I was taking a deep breath on a bench in Lavapies with my madrileña friend when the happiest homeless man you can imagine crossed our still and as yet undetermined path. Alcohol had definitely swayed his mood, and as he dragged a mattress behind him, he smiled and sang, "En el mar, que facil a navigar, en el mar..." (In the sea, how easy it is to navigate, in the sea…"). I nodded to acknowledge his presence and my lack of Spanish skills, though I did not want to get roped in to any further exchange. He moved on, followed by a friend with a bottle, and I looked on from a comfortable and removed distance. Somehow, my friend and I knew with uncertain prescience that the spectacle was by no means over.

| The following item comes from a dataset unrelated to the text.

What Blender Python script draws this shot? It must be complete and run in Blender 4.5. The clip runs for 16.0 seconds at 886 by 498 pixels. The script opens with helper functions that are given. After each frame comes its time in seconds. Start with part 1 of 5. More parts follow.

He lumbered to the corner, mattress in tug, and began to cross the street. A showdown had presented itself. A garbage truck wanted to continue its route up the skinny road, but the man (and his mattress) had decided to fortify in its way. I would like to tell you what I think was going on in his mind, the political necessity of standing up to the system in any form, but the spectrum of his mindset was both too vast and capably drunk to try. He laid down on the mattress. I was fretted by but fixated on this image, so seemingly profound in social implication. At this moment of poignancy, laughter became as evident as the night sky. Laughter from the man, laughter from his friend, laughter from the sanitation workers, laughter from my friend, and soon enough, laughter from me. This wasn't Tiananmen Square.

The garbage truck roared in hydraulic fury. It grunted as it exercised its vertical prowess, lurching in the air to make its point while taking solace in the time off from work, a tireless grinding and compacting of the city's waste. The moments lasted eternity, beleaguered by the politically incorrectness of it all but coming to their own terms. Somehow, the ludicrous confrontation between hobo - lying - down - on - a - mattress -in - the - middle - of - the - street and a sanitation vehicle on its normal route had entered not only the realm of the possible but also the reasonable.

In a matter of minutes, in the most ridiculous way, everyone had come to enjoy their own walk of life with respect for each other and, most importantly, an unpredictable sense of humor. Why not laugh and have fun when an unlikely circumstance presents itself? The man had visibly derived some sense of pleasure from his belligerence. The garbage men had certainly been amused by the change of pace. For bystanders, any vantage point claimed witness to a most awkward situation that could only be remedied with laughter. Our impromptu seat on the bench had run its course. We walked a block away to a small, hip, and colorful bar equipped with books, beer, and conversation.